[START OF Listing]

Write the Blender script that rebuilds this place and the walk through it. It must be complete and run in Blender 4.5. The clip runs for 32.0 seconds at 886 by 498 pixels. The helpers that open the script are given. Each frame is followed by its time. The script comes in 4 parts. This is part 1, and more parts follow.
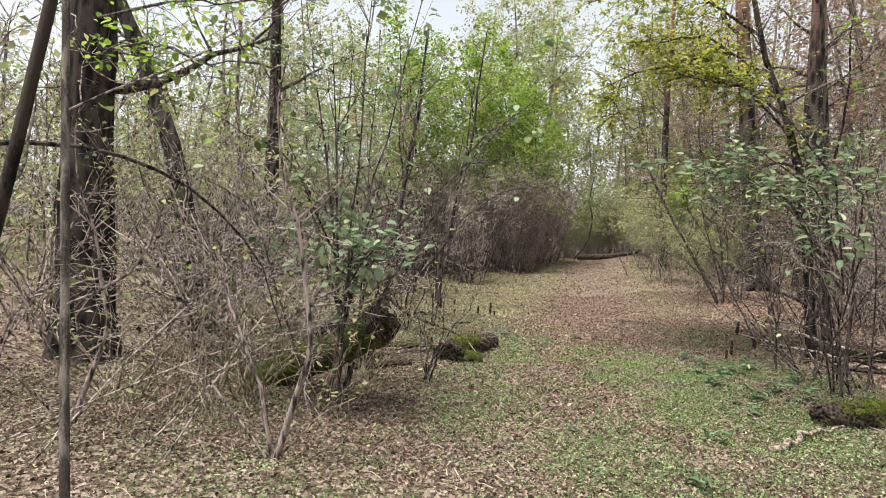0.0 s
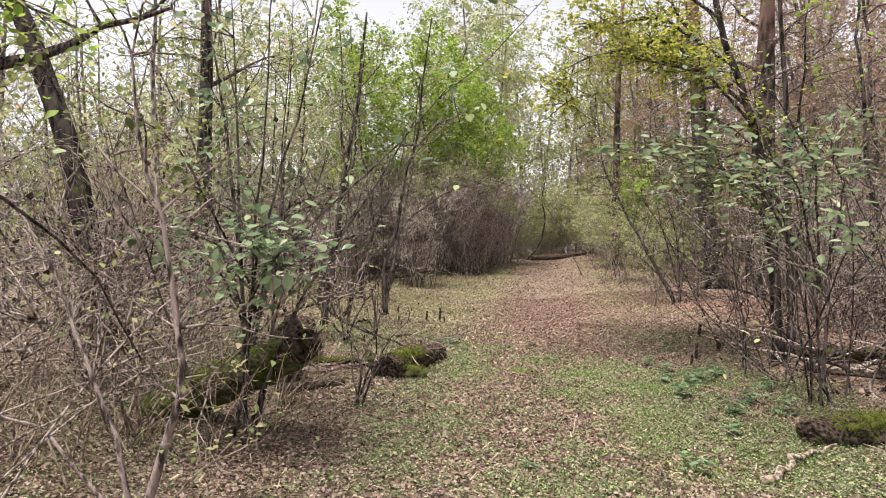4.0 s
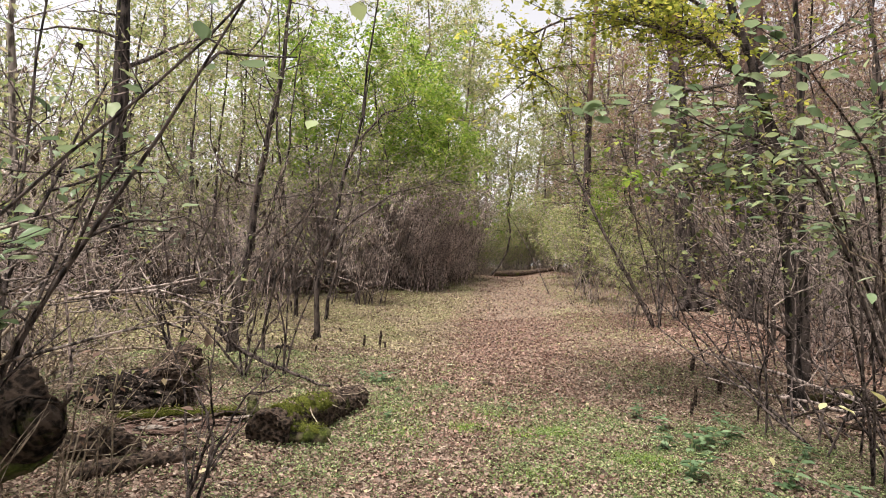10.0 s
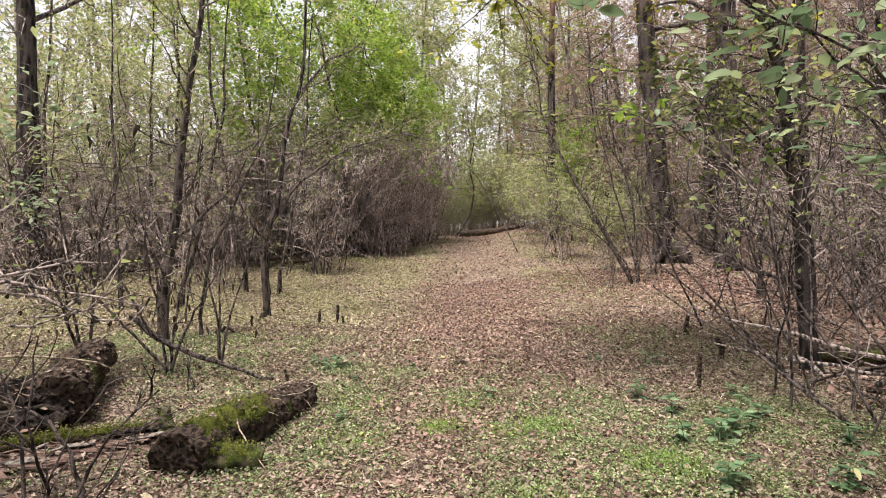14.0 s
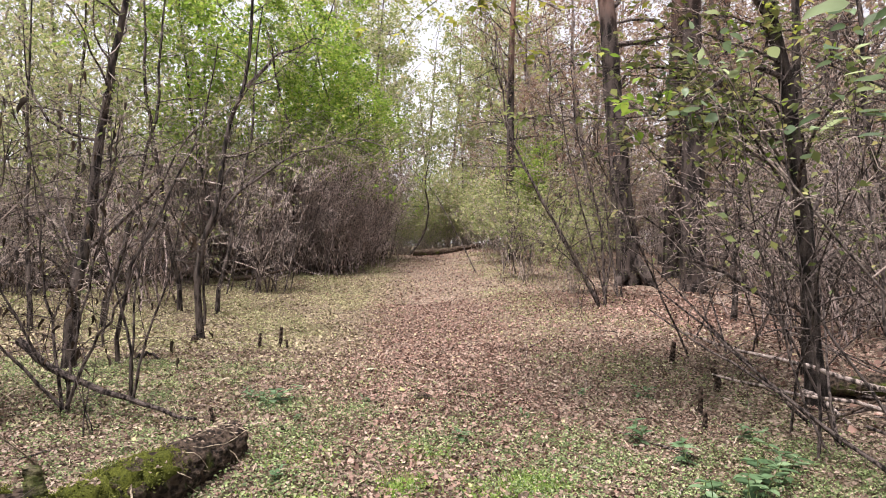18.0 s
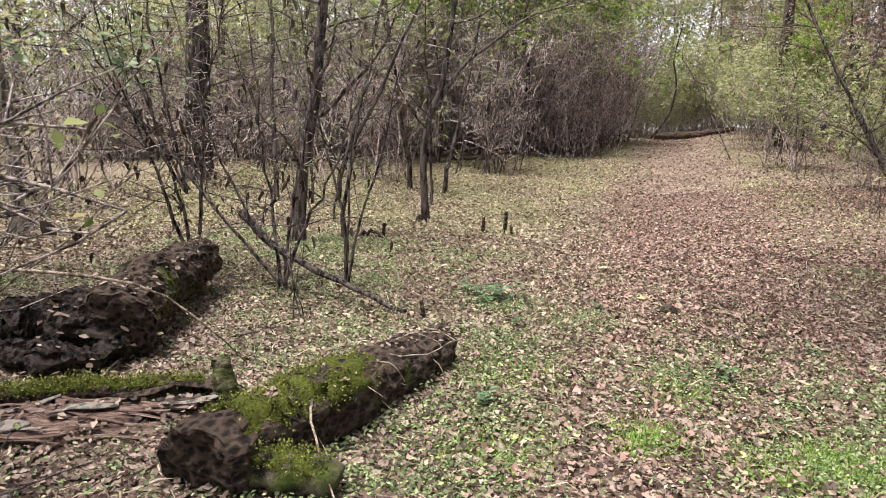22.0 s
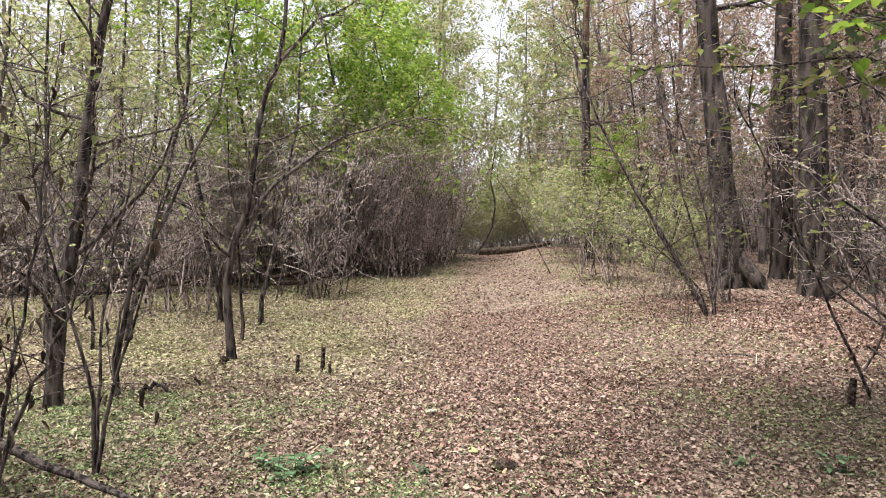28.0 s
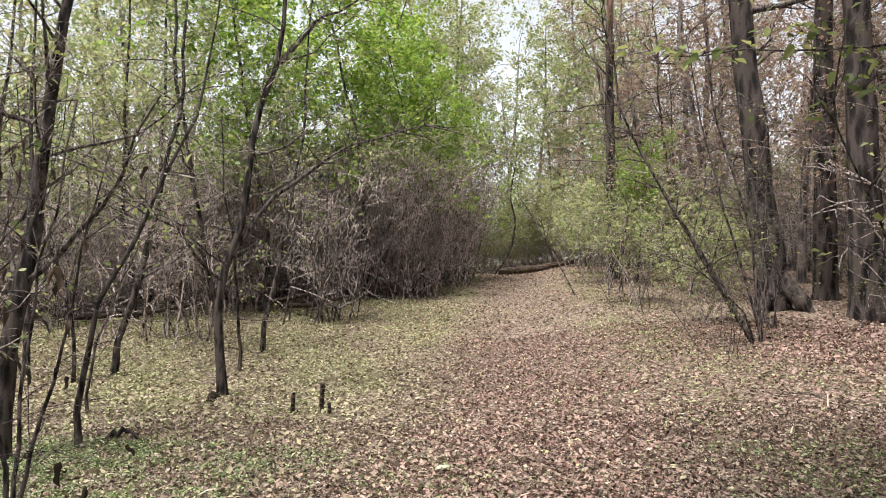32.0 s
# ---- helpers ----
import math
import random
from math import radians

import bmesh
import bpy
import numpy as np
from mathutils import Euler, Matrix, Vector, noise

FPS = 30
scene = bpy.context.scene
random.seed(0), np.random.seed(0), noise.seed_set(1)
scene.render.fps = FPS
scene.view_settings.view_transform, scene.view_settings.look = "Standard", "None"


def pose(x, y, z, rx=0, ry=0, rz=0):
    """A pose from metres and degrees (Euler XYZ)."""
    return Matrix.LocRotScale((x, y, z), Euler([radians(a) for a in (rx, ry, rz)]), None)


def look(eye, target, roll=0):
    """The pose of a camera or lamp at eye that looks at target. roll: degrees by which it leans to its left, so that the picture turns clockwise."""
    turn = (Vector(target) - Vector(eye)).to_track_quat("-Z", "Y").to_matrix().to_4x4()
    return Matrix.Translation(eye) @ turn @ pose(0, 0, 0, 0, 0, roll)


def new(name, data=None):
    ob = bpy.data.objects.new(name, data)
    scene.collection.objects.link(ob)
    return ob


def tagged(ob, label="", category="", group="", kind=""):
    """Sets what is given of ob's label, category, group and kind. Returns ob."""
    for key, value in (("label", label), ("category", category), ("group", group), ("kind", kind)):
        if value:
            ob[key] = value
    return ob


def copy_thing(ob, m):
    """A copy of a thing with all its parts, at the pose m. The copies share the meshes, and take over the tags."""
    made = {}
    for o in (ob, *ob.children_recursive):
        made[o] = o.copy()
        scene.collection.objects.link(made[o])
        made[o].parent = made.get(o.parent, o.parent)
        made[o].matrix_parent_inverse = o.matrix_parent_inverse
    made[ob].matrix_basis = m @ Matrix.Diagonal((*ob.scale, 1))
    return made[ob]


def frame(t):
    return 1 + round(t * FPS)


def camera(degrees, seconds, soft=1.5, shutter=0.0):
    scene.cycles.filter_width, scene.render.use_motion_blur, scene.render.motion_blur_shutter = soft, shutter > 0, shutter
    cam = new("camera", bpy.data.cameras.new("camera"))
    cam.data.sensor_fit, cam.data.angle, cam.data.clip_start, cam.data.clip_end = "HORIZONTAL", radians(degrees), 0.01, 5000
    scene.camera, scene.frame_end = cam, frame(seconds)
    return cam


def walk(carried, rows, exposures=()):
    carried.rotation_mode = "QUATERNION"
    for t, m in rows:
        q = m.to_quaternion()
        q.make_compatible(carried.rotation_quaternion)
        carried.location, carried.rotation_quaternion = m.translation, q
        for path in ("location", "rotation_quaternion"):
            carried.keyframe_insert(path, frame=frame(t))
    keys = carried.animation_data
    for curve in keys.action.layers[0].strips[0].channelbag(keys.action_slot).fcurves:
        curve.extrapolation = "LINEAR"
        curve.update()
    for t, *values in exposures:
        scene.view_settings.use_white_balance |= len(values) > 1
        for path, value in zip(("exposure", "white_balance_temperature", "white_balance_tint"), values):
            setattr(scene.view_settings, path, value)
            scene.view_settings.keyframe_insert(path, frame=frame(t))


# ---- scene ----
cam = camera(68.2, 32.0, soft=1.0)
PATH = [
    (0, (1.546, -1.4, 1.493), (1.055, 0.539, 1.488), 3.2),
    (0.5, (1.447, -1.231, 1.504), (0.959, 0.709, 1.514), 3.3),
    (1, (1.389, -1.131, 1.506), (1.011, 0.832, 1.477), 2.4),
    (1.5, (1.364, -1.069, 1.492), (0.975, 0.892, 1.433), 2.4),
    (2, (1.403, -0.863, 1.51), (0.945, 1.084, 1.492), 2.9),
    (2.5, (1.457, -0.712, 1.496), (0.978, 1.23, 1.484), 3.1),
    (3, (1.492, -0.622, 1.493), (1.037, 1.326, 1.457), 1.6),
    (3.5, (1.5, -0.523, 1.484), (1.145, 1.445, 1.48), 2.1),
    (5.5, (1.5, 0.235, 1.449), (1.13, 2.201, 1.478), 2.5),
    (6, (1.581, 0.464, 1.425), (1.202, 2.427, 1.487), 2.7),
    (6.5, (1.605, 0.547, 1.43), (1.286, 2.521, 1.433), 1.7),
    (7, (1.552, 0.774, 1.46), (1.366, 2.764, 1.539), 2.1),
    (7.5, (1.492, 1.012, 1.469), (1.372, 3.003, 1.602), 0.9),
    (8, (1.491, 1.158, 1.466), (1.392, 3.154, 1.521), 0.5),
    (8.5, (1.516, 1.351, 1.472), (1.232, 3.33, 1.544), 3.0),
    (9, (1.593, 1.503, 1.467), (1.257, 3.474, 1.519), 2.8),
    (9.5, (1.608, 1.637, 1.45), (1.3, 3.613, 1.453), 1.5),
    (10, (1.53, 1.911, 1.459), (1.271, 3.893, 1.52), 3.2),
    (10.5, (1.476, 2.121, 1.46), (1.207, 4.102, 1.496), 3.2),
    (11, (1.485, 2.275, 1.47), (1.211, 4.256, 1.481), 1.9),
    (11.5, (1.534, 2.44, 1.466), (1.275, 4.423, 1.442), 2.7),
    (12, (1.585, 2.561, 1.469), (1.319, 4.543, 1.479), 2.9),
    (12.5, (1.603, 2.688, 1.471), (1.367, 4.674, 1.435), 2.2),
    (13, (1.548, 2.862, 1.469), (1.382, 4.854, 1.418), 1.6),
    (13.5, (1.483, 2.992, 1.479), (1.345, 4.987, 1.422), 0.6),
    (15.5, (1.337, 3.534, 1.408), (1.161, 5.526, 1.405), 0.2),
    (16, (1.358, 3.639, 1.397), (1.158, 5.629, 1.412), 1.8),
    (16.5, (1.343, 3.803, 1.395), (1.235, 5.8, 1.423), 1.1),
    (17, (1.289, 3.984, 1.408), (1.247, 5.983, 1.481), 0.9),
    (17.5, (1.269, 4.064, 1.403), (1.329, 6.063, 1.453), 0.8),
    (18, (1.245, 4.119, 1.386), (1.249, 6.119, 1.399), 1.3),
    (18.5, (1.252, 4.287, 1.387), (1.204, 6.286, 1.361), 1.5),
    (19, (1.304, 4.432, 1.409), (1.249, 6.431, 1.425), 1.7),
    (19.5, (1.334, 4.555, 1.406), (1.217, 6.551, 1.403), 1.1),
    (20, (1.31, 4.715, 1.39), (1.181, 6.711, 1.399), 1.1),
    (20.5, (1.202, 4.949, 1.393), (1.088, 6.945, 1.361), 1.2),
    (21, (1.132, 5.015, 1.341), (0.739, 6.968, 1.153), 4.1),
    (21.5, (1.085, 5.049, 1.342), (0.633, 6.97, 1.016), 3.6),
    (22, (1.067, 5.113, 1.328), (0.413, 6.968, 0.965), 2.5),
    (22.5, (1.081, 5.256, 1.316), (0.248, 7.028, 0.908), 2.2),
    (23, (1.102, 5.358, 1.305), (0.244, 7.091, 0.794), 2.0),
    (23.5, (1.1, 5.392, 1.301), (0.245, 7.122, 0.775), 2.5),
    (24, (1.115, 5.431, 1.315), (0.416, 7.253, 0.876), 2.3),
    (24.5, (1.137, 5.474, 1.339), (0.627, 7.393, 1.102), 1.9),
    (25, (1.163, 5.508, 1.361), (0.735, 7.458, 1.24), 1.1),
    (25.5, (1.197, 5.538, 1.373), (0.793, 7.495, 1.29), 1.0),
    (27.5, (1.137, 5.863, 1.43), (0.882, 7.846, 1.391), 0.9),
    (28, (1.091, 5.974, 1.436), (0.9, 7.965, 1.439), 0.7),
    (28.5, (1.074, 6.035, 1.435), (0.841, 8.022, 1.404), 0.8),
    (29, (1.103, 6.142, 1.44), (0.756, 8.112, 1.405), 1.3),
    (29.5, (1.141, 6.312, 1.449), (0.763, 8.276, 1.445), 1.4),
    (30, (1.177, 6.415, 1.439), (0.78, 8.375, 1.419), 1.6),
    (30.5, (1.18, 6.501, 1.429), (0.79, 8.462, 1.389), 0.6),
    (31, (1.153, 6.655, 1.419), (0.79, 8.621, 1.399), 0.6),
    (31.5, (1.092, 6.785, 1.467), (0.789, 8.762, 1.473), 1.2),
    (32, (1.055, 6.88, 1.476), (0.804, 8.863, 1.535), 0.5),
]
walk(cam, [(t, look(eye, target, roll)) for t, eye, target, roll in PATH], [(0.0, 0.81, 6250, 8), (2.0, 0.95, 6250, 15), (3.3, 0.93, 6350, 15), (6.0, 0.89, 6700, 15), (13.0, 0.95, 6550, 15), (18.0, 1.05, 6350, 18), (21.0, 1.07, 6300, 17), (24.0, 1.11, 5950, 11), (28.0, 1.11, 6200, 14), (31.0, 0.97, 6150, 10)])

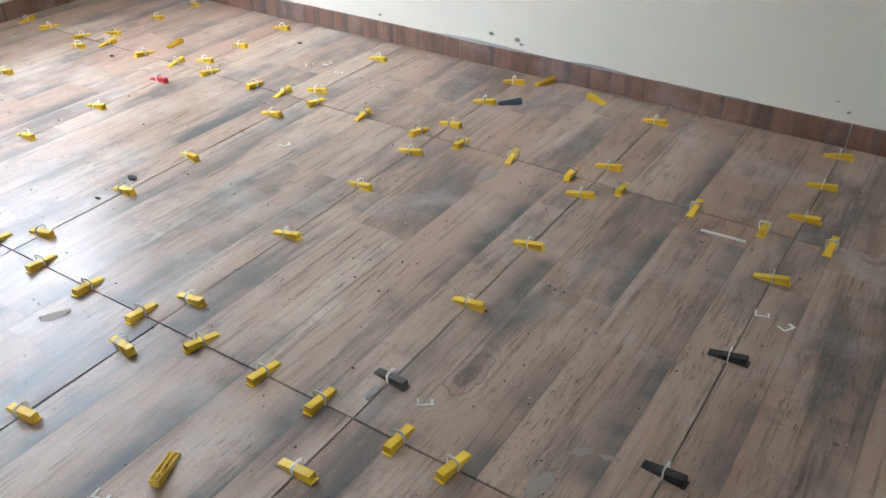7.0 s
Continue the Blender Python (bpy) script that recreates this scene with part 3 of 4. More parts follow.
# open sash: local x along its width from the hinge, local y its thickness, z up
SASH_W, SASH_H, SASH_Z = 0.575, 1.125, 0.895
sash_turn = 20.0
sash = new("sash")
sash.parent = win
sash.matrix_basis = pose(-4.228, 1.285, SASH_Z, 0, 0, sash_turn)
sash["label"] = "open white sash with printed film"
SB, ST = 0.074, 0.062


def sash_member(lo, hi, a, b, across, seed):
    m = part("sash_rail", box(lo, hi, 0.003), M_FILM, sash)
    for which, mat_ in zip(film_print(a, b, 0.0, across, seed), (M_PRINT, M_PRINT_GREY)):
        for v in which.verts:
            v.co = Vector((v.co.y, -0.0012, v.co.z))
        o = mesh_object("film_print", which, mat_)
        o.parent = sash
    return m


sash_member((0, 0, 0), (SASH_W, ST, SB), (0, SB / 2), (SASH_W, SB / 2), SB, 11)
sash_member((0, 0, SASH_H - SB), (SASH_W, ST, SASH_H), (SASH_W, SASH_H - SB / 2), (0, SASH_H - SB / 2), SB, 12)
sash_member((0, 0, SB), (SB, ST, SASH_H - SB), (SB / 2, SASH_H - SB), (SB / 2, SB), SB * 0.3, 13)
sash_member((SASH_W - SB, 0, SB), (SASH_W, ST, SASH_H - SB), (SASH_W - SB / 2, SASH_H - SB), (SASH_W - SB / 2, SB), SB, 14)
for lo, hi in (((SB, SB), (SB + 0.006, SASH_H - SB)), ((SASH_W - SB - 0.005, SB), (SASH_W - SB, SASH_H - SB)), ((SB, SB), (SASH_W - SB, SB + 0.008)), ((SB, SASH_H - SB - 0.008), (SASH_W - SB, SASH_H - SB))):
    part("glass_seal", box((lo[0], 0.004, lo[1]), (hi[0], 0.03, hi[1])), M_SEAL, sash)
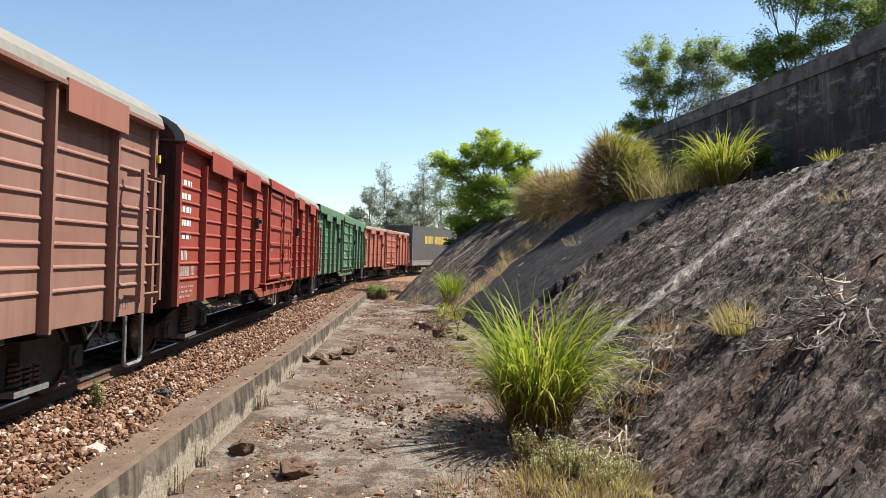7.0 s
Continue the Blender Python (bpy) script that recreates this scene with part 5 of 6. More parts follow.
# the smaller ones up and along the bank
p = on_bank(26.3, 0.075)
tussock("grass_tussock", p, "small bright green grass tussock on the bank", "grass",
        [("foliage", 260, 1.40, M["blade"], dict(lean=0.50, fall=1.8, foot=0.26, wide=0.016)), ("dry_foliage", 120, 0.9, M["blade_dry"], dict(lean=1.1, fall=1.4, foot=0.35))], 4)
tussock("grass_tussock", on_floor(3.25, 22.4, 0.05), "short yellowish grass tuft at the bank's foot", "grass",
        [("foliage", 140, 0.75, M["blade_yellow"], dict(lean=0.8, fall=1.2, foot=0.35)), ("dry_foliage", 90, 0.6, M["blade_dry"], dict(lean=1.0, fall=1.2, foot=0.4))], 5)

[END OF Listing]

Your task:
Transcribe the entries from their first line to the line that holds "import numpy as np", both included, and skip every picture.

Expected answer:
Write the Blender script that rebuilds this place and the walk through it. It must be complete and run in Blender 4.5. The clip runs for 32.0 seconds at 886 by 498 pixels. The helpers that open the script are given. Each frame is followed by its time. The script comes in 4 parts. This is part 1, and more parts follow.
0.0 s
4.0 s
10.0 s
14.0 s
18.0 s
22.0 s
28.0 s
32.0 s
# ---- helpers ----
import math
import random
from math import radians

import bmesh
import bpy
import numpy as np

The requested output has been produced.